Polymers, liquid or semi-solid, with a high viscosity that are injected into a mold tend to create higher internal mold pressures. There is a direct relationship between viscosity and internal mold pressures. Higher internal mold pressures require the mold to be made of higher strength materials such as steel or heat treated steel.
What type of mold is used for low viscosity polymers used in the RIM process?
RIM molded liquid polymers with low viscosities can be molded in medium density foam (45 pcf and greater) molds, composite molds (epoxy, polyester, etc), and aluminum. The injection of low viscosity polymers result in lower internal mold pressure which requires less strength mold materials.
Can all RIM molded polymers be molded in "soft" composite molds?
No. There are other factors that determine the best type of mold construction. These factors include the injection rate, the molded part size and configuration, and the peak exothermic temperature of the polymerization process. If the injection rate is too great for the mold size and configuration, internal restrictions within the mold will create back pressures that may be greater than the strength of the material used to construct the mold. Likewise, if the exothermic temperature is too great, the mold surface may begin to deteriorate resulting in poor molded surface quality.
What advantages does RIM molded polymers have over Thermoplastic polymers used in Injection Molding?

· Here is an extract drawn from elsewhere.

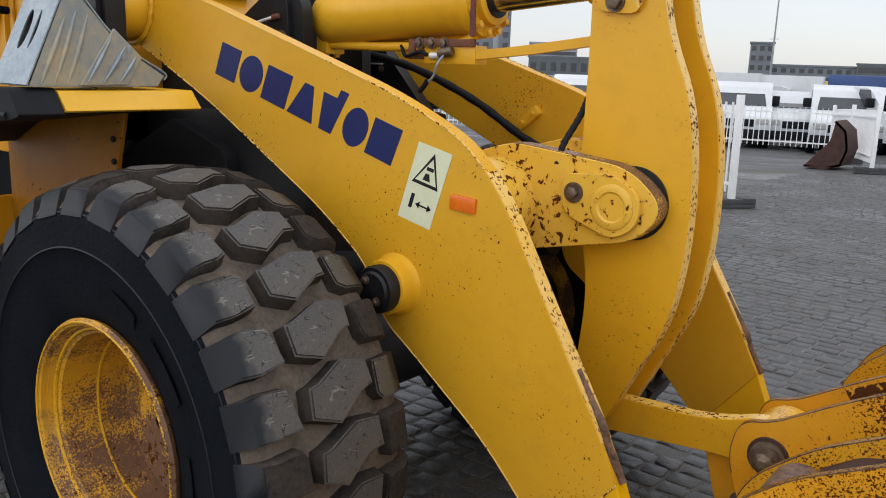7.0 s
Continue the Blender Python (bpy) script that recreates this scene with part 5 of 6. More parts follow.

RIM molded polymers have the major advantage of being capable of molding very large parts owing to the ability of modifying the reactivity of the reaction. The extended reactivity allows the polymer to remain in a liquid state longer allowing a large mold cavity to be filled before the chemical reaction is complete. The longer reaction time also creates lower internal mold pressures so that "soft" composite tooling can be used for prototype and lower production applications. The lower internal mold pressure also requires less clamping force to hold the mold closed during the injection process. General internal mold pressures for RIM are 10.3 kPa to 1.4 MPa whereas injection molding will have internal mold pressures ranging from 3.4 MPa to 10.3 MPa.